** start **

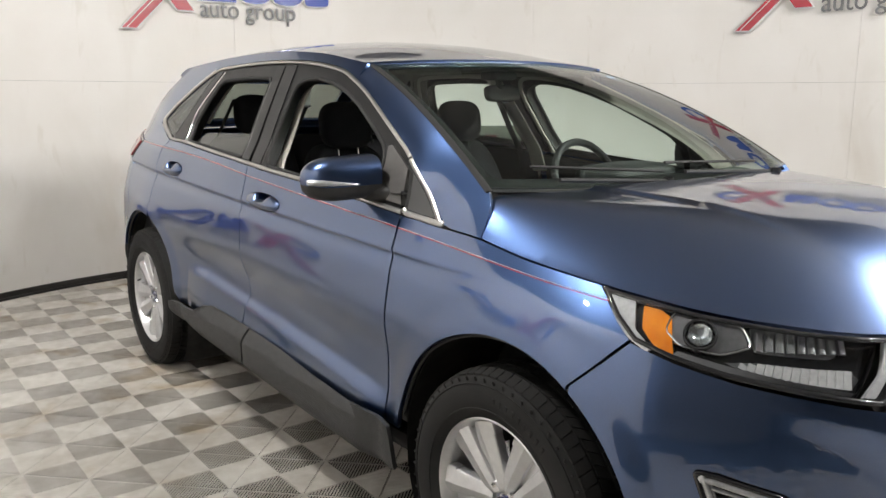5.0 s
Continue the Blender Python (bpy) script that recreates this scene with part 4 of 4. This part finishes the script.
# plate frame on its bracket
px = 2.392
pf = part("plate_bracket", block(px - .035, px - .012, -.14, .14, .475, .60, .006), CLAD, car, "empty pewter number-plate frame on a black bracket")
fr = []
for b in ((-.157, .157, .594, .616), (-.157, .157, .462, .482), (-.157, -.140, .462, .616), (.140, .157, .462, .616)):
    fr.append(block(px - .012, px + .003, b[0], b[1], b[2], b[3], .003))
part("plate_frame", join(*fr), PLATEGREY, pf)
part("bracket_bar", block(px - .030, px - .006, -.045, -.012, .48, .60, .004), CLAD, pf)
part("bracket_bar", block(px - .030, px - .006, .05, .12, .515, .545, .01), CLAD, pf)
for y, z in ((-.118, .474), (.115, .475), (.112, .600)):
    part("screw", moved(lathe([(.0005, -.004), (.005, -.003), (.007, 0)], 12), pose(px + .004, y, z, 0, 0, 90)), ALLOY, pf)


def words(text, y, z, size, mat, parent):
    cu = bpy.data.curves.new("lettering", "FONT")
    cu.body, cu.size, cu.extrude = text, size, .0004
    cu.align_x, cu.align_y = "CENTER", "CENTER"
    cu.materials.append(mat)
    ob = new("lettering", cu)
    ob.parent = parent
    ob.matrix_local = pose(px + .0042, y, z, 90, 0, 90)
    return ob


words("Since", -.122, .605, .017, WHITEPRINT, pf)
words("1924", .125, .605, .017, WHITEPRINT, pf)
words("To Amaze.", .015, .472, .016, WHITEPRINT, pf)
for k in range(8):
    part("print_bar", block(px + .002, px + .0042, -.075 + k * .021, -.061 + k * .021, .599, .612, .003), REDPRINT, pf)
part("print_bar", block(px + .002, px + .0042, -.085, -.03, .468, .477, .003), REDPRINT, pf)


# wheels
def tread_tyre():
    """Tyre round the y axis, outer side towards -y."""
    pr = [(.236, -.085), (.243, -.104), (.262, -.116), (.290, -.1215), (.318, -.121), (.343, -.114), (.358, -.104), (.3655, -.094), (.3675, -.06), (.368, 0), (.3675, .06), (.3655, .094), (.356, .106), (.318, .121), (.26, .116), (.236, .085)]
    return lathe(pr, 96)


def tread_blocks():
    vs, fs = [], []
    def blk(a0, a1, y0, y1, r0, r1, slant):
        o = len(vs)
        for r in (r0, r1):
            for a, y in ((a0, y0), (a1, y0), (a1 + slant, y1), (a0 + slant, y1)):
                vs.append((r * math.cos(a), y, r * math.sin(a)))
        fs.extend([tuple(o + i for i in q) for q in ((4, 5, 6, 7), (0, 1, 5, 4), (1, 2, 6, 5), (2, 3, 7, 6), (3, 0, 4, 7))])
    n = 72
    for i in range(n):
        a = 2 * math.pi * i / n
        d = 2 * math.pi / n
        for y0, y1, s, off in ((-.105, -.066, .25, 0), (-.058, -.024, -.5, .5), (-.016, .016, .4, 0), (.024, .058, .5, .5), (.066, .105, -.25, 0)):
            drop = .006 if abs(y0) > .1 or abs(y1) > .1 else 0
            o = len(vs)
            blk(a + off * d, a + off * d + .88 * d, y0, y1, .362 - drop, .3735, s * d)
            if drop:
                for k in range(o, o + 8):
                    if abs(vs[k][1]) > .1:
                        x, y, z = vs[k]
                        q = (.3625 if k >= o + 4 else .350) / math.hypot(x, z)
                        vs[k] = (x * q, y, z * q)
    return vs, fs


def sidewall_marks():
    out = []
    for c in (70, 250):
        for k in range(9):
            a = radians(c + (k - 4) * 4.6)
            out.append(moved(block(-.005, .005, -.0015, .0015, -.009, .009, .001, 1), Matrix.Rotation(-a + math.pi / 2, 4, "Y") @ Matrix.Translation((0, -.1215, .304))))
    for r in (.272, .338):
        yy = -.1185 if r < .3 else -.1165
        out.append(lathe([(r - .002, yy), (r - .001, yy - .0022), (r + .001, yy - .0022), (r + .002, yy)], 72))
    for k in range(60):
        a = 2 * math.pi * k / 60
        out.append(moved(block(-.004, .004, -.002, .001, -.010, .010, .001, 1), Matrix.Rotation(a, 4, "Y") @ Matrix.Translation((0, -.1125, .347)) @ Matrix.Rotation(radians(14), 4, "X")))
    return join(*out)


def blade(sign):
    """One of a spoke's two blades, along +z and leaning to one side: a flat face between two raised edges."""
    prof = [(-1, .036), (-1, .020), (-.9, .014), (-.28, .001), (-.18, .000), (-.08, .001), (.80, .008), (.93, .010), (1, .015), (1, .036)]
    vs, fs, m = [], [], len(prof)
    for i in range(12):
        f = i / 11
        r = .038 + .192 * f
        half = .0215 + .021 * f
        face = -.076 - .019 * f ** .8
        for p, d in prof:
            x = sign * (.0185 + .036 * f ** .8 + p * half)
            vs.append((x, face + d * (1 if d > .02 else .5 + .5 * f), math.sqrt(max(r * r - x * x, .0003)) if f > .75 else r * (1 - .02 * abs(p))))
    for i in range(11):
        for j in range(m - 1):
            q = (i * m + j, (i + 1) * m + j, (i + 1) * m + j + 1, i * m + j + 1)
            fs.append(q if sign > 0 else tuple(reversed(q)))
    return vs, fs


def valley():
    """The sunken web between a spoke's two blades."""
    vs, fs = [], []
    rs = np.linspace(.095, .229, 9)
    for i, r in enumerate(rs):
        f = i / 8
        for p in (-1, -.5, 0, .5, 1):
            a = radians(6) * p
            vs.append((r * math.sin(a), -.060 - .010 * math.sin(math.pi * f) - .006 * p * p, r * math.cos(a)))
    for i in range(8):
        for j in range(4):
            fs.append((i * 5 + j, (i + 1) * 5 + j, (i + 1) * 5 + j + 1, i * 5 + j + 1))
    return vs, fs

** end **

*TASK BRIEF*:
Leave out the pictures and print every line of the data exactly.

*TASK ANSWER*:
5.0 s
Continue the Blender Python (bpy) script that recreates this scene with part 4 of 4. This part finishes the script.
# plate frame on its bracket
px = 2.392
pf = part("plate_bracket", block(px - .035, px - .012, -.14, .14, .475, .60, .006), CLAD, car, "empty pewter number-plate frame on a black bracket")
fr = []
for b in ((-.157, .157, .594, .616), (-.157, .157, .462, .482), (-.157, -.140, .462, .616), (.140, .157, .462, .616)):
    fr.append(block(px - .012, px + .003, b[0], b[1], b[2], b[3], .003))
part("plate_frame", join(*fr), PLATEGREY, pf)
part("bracket_bar", block(px - .030, px - .006, -.045, -.012, .48, .60, .004), CLAD, pf)
part("bracket_bar", block(px - .030, px - .006, .05, .12, .515, .545, .01), CLAD, pf)
for y, z in ((-.118, .474), (.115, .475), (.112, .600)):
    part("screw", moved(lathe([(.0005, -.004), (.005, -.003), (.007, 0)], 12), pose(px + .004, y, z, 0, 0, 90)), ALLOY, pf)


def words(text, y, z, size, mat, parent):
    cu = bpy.data.curves.new("lettering", "FONT")
    cu.body, cu.size, cu.extrude = text, size, .0004
    cu.align_x, cu.align_y = "CENTER", "CENTER"
    cu.materials.append(mat)
    ob = new("lettering", cu)
    ob.parent = parent
    ob.matrix_local = pose(px + .0042, y, z, 90, 0, 90)
    return ob


words("Since", -.122, .605, .017, WHITEPRINT, pf)
words("1924", .125, .605, .017, WHITEPRINT, pf)
words("To Amaze.", .015, .472, .016, WHITEPRINT, pf)
for k in range(8):
    part("print_bar", block(px + .002, px + .0042, -.075 + k * .021, -.061 + k * .021, .599, .612, .003), REDPRINT, pf)
part("print_bar", block(px + .002, px + .0042, -.085, -.03, .468, .477, .003), REDPRINT, pf)


# wheels
def tread_tyre():
    """Tyre round the y axis, outer side towards -y."""
    pr = [(.236, -.085), (.243, -.104), (.262, -.116), (.290, -.1215), (.318, -.121), (.343, -.114), (.358, -.104), (.3655, -.094), (.3675, -.06), (.368, 0), (.3675, .06), (.3655, .094), (.356, .106), (.318, .121), (.26, .116), (.236, .085)]
    return lathe(pr, 96)


def tread_blocks():
    vs, fs = [], []
    def blk(a0, a1, y0, y1, r0, r1, slant):
        o = len(vs)
        for r in (r0, r1):
            for a, y in ((a0, y0), (a1, y0), (a1 + slant, y1), (a0 + slant, y1)):
                vs.append((r * math.cos(a), y, r * math.sin(a)))
        fs.extend([tuple(o + i for i in q) for q in ((4, 5, 6, 7), (0, 1, 5, 4), (1, 2, 6, 5), (2, 3, 7, 6), (3, 0, 4, 7))])
    n = 72
    for i in range(n):
        a = 2 * math.pi * i / n
        d = 2 * math.pi / n
        for y0, y1, s, off in ((-.105, -.066, .25, 0), (-.058, -.024, -.5, .5), (-.016, .016, .4, 0), (.024, .058, .5, .5), (.066, .105, -.25, 0)):
            drop = .006 if abs(y0) > .1 or abs(y1) > .1 else 0
            o = len(vs)
            blk(a + off * d, a + off * d + .88 * d, y0, y1, .362 - drop, .3735, s * d)
            if drop:
                for k in range(o, o + 8):
                    if abs(vs[k][1]) > .1:
                        x, y, z = vs[k]
                        q = (.3625 if k >= o + 4 else .350) / math.hypot(x, z)
                        vs[k] = (x * q, y, z * q)
    return vs, fs


def sidewall_marks():
    out = []
    for c in (70, 250):
        for k in range(9):
            a = radians(c + (k - 4) * 4.6)
            out.append(moved(block(-.005, .005, -.0015, .0015, -.009, .009, .001, 1), Matrix.Rotation(-a + math.pi / 2, 4, "Y") @ Matrix.Translation((0, -.1215, .304))))
    for r in (.272, .338):
        yy = -.1185 if r < .3 else -.1165
        out.append(lathe([(r - .002, yy), (r - .001, yy - .0022), (r + .001, yy - .0022), (r + .002, yy)], 72))
    for k in range(60):
        a = 2 * math.pi * k / 60
        out.append(moved(block(-.004, .004, -.002, .001, -.010, .010, .001, 1), Matrix.Rotation(a, 4, "Y") @ Matrix.Translation((0, -.1125, .347)) @ Matrix.Rotation(radians(14), 4, "X")))
    return join(*out)


def blade(sign):
    """One of a spoke's two blades, along +z and leaning to one side: a flat face between two raised edges."""
    prof = [(-1, .036), (-1, .020), (-.9, .014), (-.28, .001), (-.18, .000), (-.08, .001), (.80, .008), (.93, .010), (1, .015), (1, .036)]
    vs, fs, m = [], [], len(prof)
    for i in range(12):
        f = i / 11
        r = .038 + .192 * f
        half = .0215 + .021 * f
        face = -.076 - .019 * f ** .8
        for p, d in prof:
            x = sign * (.0185 + .036 * f ** .8 + p * half)
            vs.append((x, face + d * (1 if d > .02 else .5 + .5 * f), math.sqrt(max(r * r - x * x, .0003)) if f > .75 else r * (1 - .02 * abs(p))))
    for i in range(11):
        for j in range(m - 1):
            q = (i * m + j, (i + 1) * m + j, (i + 1) * m + j + 1, i * m + j + 1)
            fs.append(q if sign > 0 else tuple(reversed(q)))
    return vs, fs


def valley():
    """The sunken web between a spoke's two blades."""
    vs, fs = [], []
    rs = np.linspace(.095, .229, 9)
    for i, r in enumerate(rs):
        f = i / 8
        for p in (-1, -.5, 0, .5, 1):
            a = radians(6) * p
            vs.append((r * math.sin(a), -.060 - .010 * math.sin(math.pi * f) - .006 * p * p, r * math.cos(a)))
    for i in range(8):
        for j in range(4):
            fs.append((i * 5 + j, (i + 1) * 5 + j, (i + 1) * 5 + j + 1, i * 5 + j + 1))
    return vs, fs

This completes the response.